The RMM buyer's checklist
RMM tools converge on the same capabilities on paper. The differences that matter show up in how they charge, how fast they get running, and how honestly they handle the boring parts — data freshness, alert noise, and audit. Here's the checklist we'd run before signing anything.
1. Pricing model
Vendors price in very different ways: usage-based (per machine, per seat, or per session), flat per-technician, per-device tiers, or quote-only pricing you can't see without a sales call. Usage-based billing tends to punish you least when fleet or team size changes month to month. Read the pricing page closely — and if there isn't one, treat that as data. See our breakdown of usage-based RMM pricing, and how models play out against Atera and NinjaOne.
2. Setup speed
You should be monitoring machines the same afternoon you sign up, not weeks later. Look for self-registering agents that check in the moment they're installed and populate the console automatically — no manual inventory, no professional-services engagement just to get the first machine online.
3. Real-time vs polled data
Ask a blunt question: when a machine goes offline, how long until you see it? Many tools poll on a five- or fifteen-minute timer, so the dashboard is always a few minutes stale. Streamed, real-time status means the console reflects reality as it changes — which matters when you're triaging an outage, not writing a monthly report.

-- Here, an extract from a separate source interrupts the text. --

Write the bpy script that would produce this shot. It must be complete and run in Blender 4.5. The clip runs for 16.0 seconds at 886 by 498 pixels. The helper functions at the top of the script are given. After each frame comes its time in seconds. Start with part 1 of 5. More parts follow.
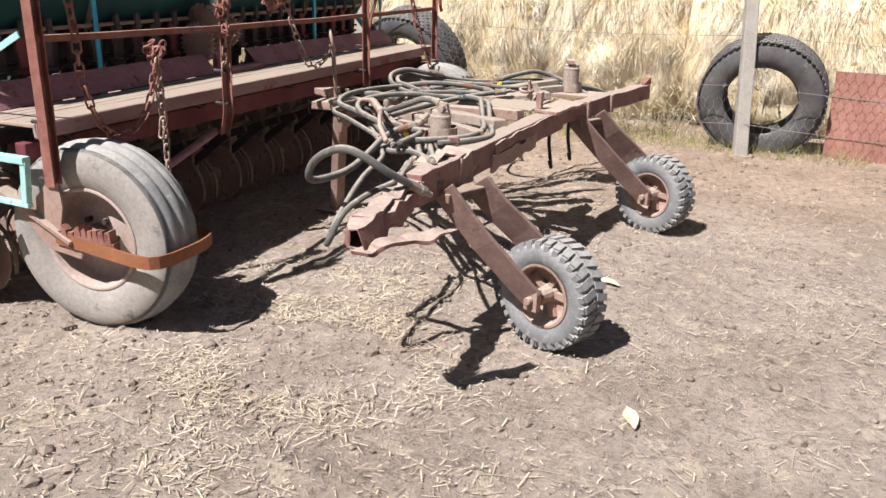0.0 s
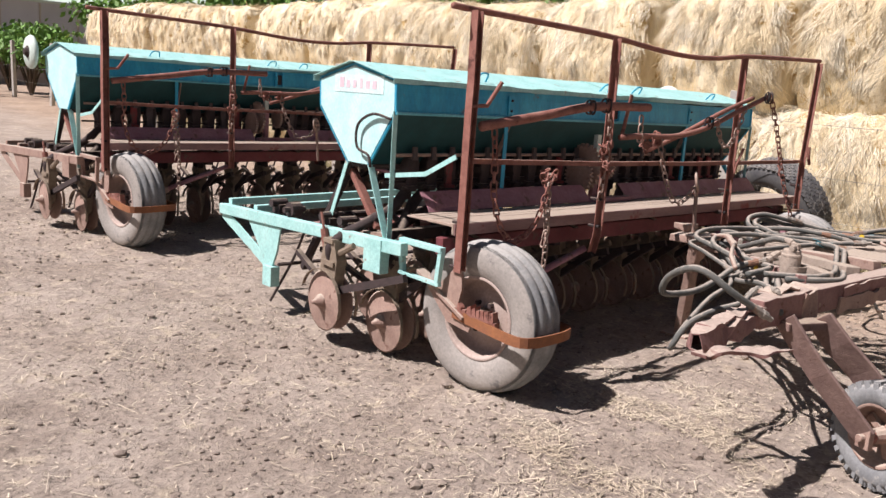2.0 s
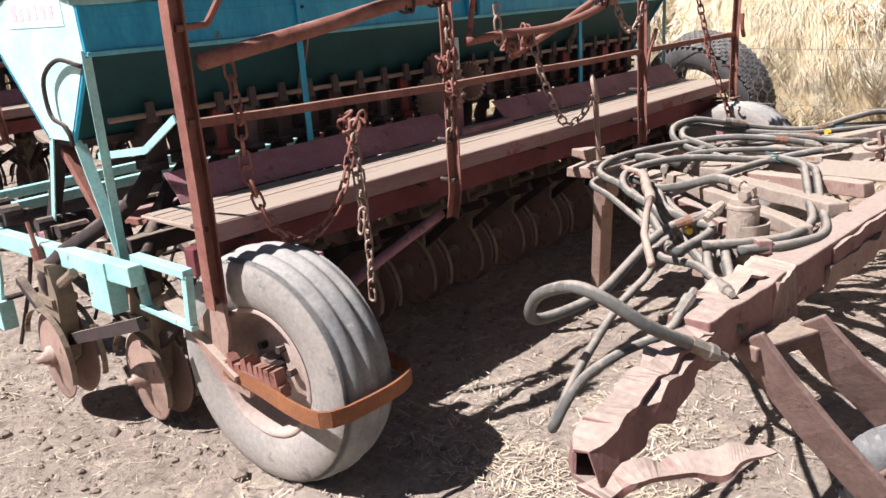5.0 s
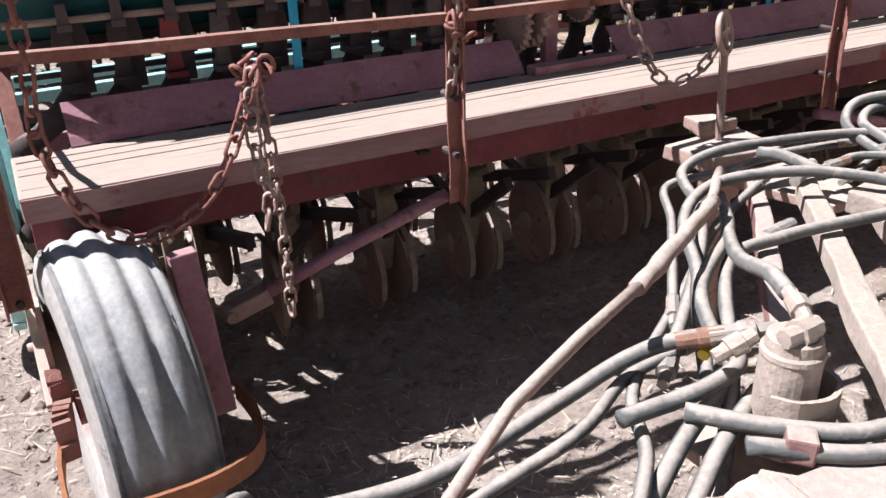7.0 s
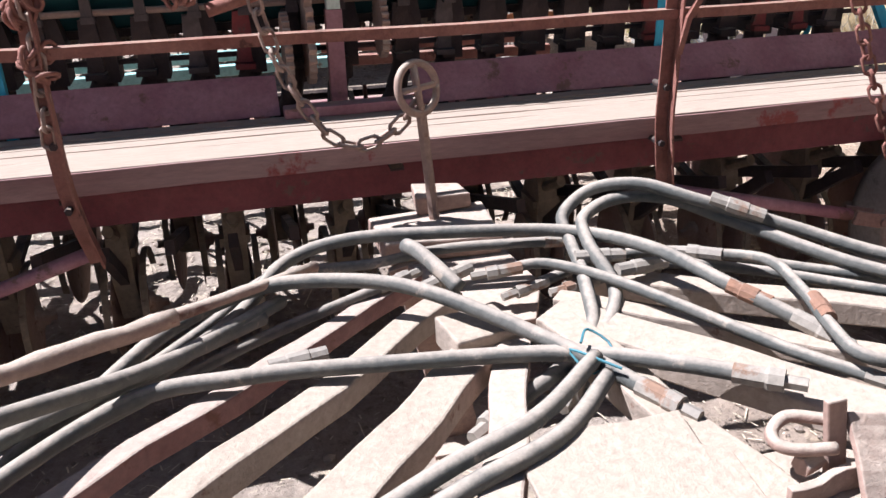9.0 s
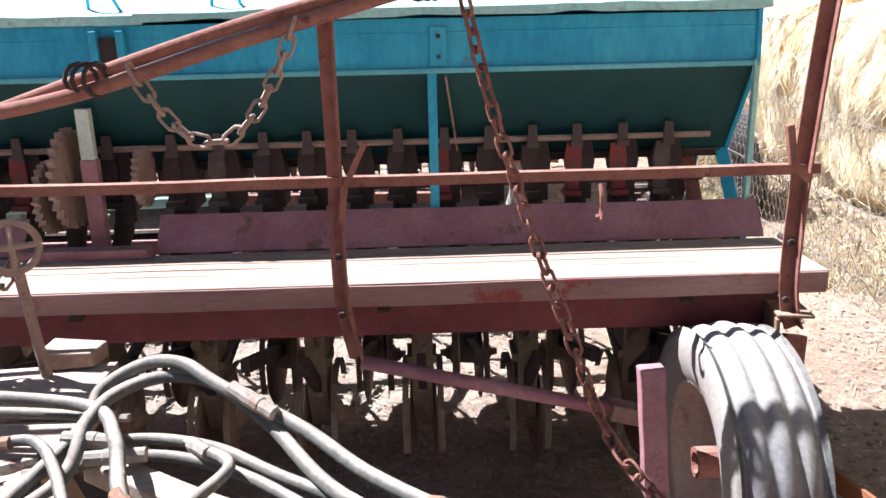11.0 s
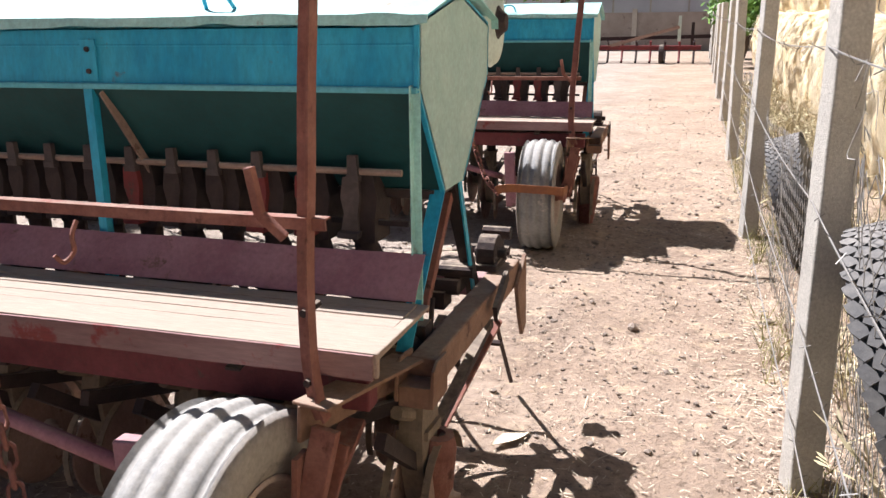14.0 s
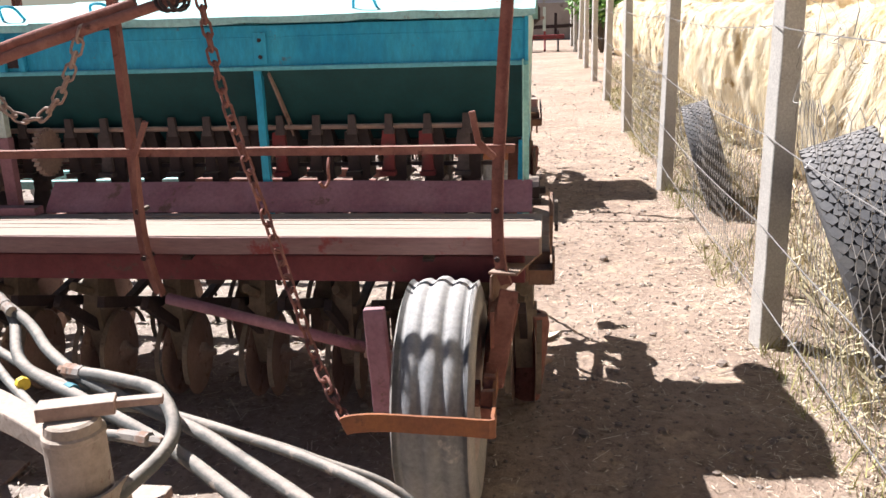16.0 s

4. Built-in remote support
When you spot a problem, can you jump onto the machine from the same console — or do you have to open a second product and reconcile two license bills? Built-in remote desktop and terminal collapse detect-and-fix into one motion. Confirm whether on-demand, no-install remote support for machines that aren't on your fleet is included or sold separately.
5. Alerting
Alerts are only useful if they're actionable. Check that you can set thresholds that match your environment, route notifications to the right person or channel, and tune noise so the one important alert isn't buried under a hundred routine ones. An RMM that pages you constantly gets muted — which is worse than no alerting at all.
6. Security & compliance
This is where you should be least willing to compromise. Require encryption in transit, role-based access control so technicians only touch what they should, strict per-tenant isolation if you manage multiple clients, and an exportable audit trail of who did what. Read the vendor's security page and make sure the claims are specific, not marketing.
7. OS & device coverage
Map the tool's supported platforms against your actual fleet — Windows, macOS, Linux, servers, network gear — before you fall for the demo. A tool that's excellent on the platforms you don't run is the wrong tool. AllTracer, for instance, is purpose-built for Windows fleets, so it's a strong fit for Windows-heavy shops and a poor one if you're mostly macOS.
8. Contracts & trial
You should be able to try the product on real machines, for free, before you pay — and leave without penalty if it doesn't fit. Favor a genuine free trial and month-to-month terms over annual lock-in. Long mandatory contracts exist to protect the vendor's revenue, not your flexibility.